Write out all the lines again, precisely as they stand, but without the images.

> [Data extract]:
-------------------------
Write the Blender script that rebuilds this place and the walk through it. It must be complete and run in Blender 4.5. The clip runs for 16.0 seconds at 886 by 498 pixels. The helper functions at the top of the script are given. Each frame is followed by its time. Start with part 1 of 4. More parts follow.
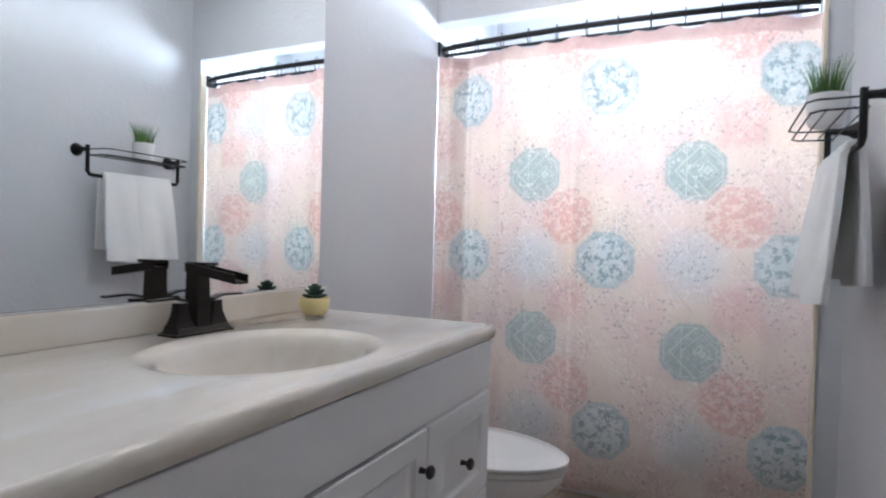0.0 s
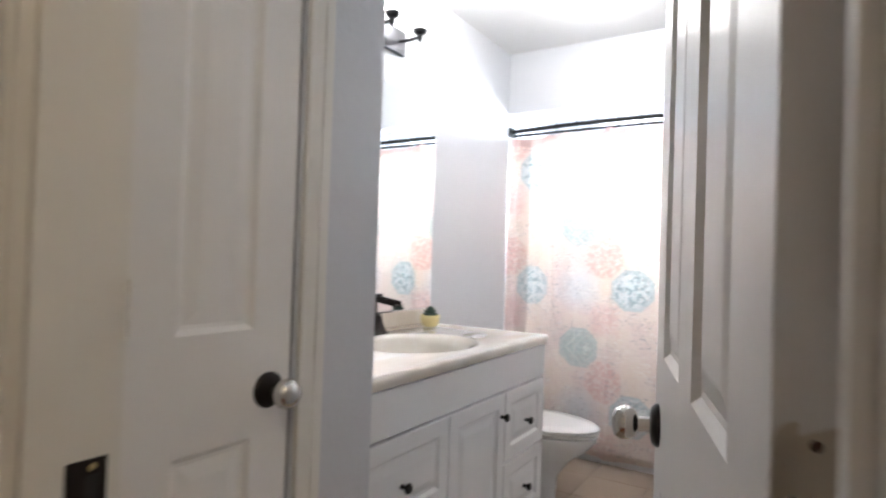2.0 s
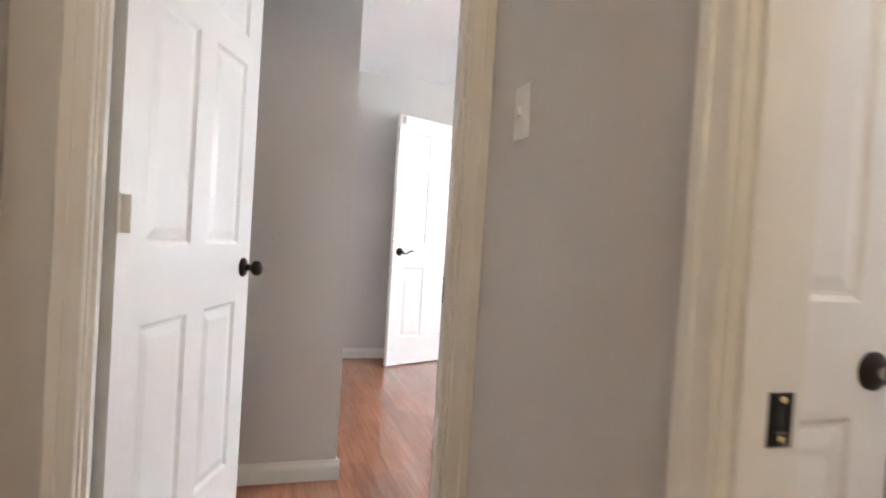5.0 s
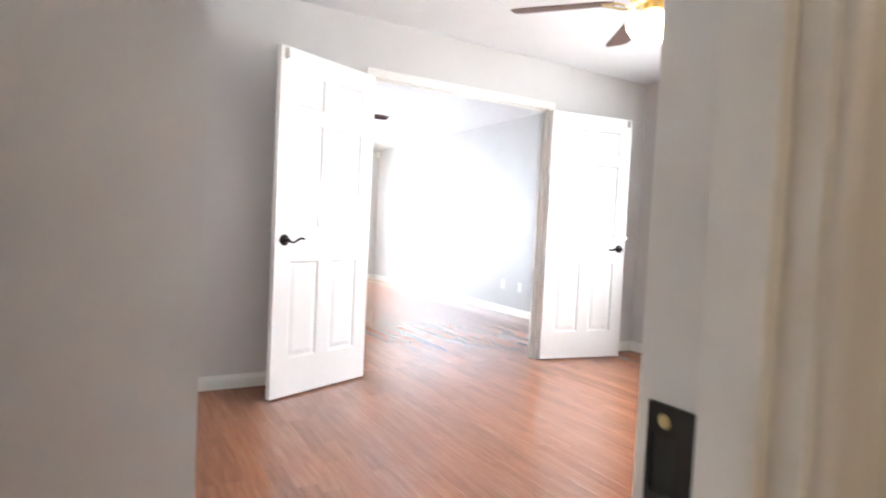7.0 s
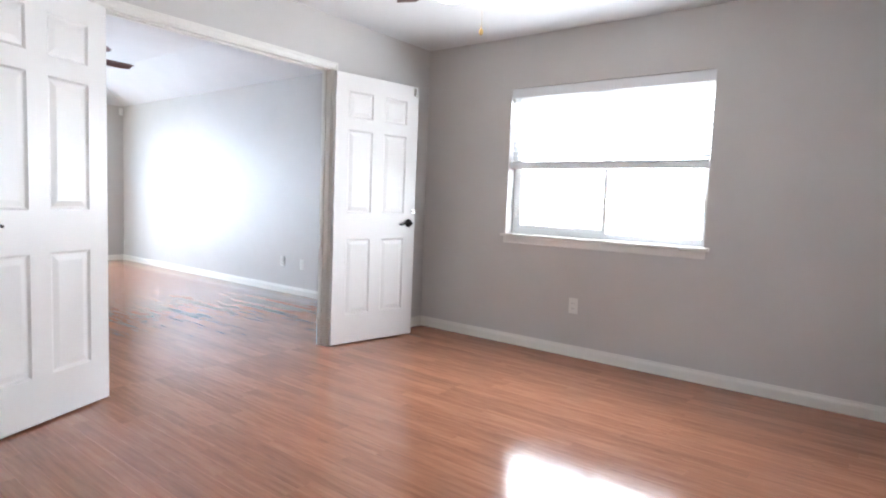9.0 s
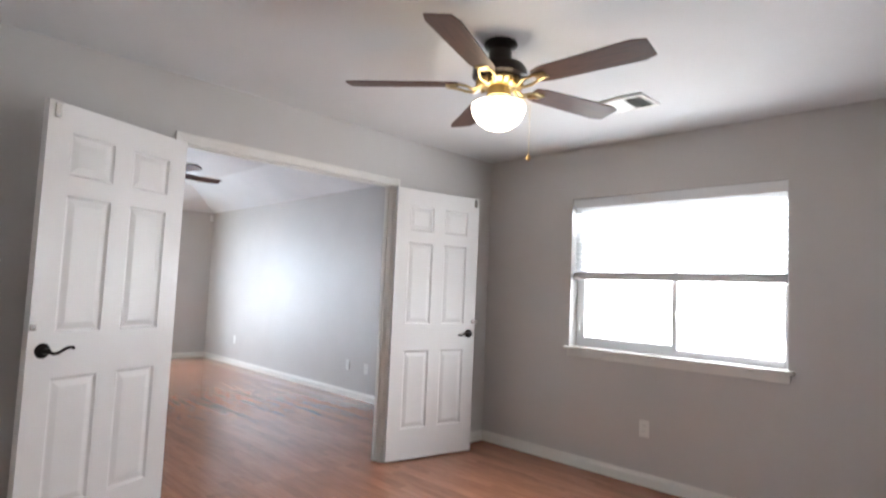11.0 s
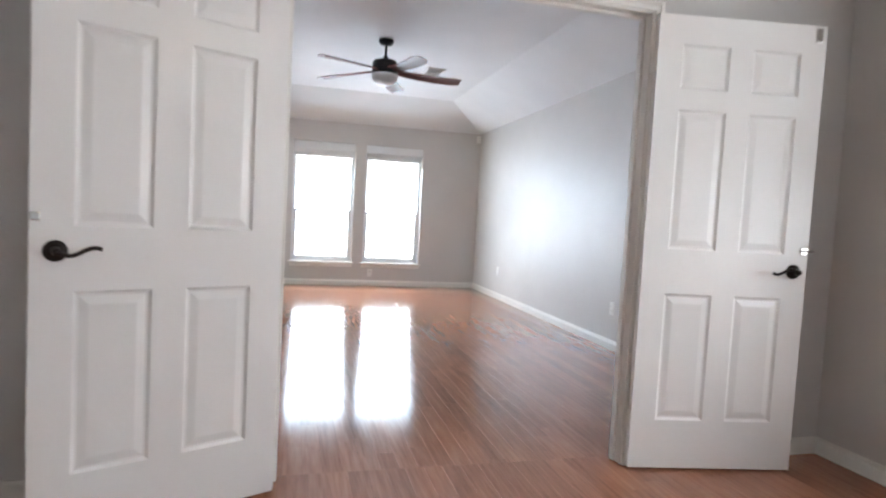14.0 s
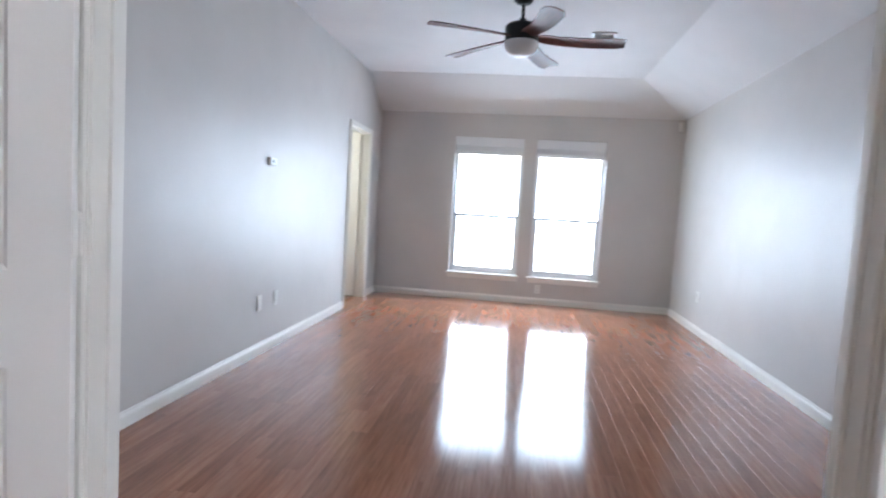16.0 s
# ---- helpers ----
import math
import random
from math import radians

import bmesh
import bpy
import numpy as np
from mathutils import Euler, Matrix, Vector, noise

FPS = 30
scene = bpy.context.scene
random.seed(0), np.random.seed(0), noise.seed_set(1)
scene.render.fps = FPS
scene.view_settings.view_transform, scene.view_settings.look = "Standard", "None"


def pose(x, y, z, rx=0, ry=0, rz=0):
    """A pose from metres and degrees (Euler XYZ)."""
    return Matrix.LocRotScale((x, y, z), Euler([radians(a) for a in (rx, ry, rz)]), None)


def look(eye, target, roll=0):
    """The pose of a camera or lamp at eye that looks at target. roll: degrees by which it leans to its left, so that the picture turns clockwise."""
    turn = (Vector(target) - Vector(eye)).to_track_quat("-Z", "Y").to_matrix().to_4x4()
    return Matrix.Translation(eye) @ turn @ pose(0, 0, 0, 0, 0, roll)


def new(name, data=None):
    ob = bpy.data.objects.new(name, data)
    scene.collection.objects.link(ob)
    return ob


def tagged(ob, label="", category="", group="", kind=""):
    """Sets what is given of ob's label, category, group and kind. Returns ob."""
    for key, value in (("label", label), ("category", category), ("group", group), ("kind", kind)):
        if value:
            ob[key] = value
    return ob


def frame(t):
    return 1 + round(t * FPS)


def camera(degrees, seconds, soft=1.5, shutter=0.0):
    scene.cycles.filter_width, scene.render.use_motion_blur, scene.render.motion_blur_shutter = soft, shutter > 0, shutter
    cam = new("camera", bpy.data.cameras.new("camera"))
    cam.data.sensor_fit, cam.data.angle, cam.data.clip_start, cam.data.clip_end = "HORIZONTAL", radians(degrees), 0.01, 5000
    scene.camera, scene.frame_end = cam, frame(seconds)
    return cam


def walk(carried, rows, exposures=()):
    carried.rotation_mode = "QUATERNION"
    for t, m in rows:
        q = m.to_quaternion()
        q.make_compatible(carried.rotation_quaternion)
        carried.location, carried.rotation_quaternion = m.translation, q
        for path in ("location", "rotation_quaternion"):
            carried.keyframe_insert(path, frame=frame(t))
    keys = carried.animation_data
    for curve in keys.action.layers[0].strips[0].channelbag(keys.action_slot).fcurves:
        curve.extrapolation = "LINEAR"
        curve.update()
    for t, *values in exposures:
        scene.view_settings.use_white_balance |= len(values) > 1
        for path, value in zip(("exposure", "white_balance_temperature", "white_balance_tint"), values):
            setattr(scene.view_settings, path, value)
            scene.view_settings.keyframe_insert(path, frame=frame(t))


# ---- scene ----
-------------------------
> [Exercise answer]:
Write the Blender script that rebuilds this place and the walk through it. It must be complete and run in Blender 4.5. The clip runs for 16.0 seconds at 886 by 498 pixels. The helper functions at the top of the script are given. Each frame is followed by its time. Start with part 1 of 4. More parts follow.
0.0 s
2.0 s
5.0 s
7.0 s
9.0 s
11.0 s
14.0 s
16.0 s
# ---- helpers ----
import math
import random
from math import radians

import bmesh
import bpy
import numpy as np
from mathutils import Euler, Matrix, Vector, noise

FPS = 30
scene = bpy.context.scene
random.seed(0), np.random.seed(0), noise.seed_set(1)
scene.render.fps = FPS
scene.view_settings.view_transform, scene.view_settings.look = "Standard", "None"


def pose(x, y, z, rx=0, ry=0, rz=0):
    """A pose from metres and degrees (Euler XYZ)."""
    return Matrix.LocRotScale((x, y, z), Euler([radians(a) for a in (rx, ry, rz)]), None)


def look(eye, target, roll=0):
    """The pose of a camera or lamp at eye that looks at target. roll: degrees by which it leans to its left, so that the picture turns clockwise."""
    turn = (Vector(target) - Vector(eye)).to_track_quat("-Z", "Y").to_matrix().to_4x4()
    return Matrix.Translation(eye) @ turn @ pose(0, 0, 0, 0, 0, roll)


def new(name, data=None):
    ob = bpy.data.objects.new(name, data)
    scene.collection.objects.link(ob)
    return ob


def tagged(ob, label="", category="", group="", kind=""):
    """Sets what is given of ob's label, category, group and kind. Returns ob."""
    for key, value in (("label", label), ("category", category), ("group", group), ("kind", kind)):
        if value:
            ob[key] = value
    return ob


def frame(t):
    return 1 + round(t * FPS)


def camera(degrees, seconds, soft=1.5, shutter=0.0):
    scene.cycles.filter_width, scene.render.use_motion_blur, scene.render.motion_blur_shutter = soft, shutter > 0, shutter
    cam = new("camera", bpy.data.cameras.new("camera"))
    cam.data.sensor_fit, cam.data.angle, cam.data.clip_start, cam.data.clip_end = "HORIZONTAL", radians(degrees), 0.01, 5000
    scene.camera, scene.frame_end = cam, frame(seconds)
    return cam


def walk(carried, rows, exposures=()):
    carried.rotation_mode = "QUATERNION"
    for t, m in rows:
        q = m.to_quaternion()
        q.make_compatible(carried.rotation_quaternion)
        carried.location, carried.rotation_quaternion = m.translation, q
        for path in ("location", "rotation_quaternion"):
            carried.keyframe_insert(path, frame=frame(t))
    keys = carried.animation_data
    for curve in keys.action.layers[0].strips[0].channelbag(keys.action_slot).fcurves:
        curve.extrapolation = "LINEAR"
        curve.update()
    for t, *values in exposures:
        scene.view_settings.use_white_balance |= len(values) > 1
        for path, value in zip(("exposure", "white_balance_temperature", "white_balance_tint"), values):
            setattr(scene.view_settings, path, value)
            scene.view_settings.keyframe_insert(path, frame=frame(t))


# ---- scene ----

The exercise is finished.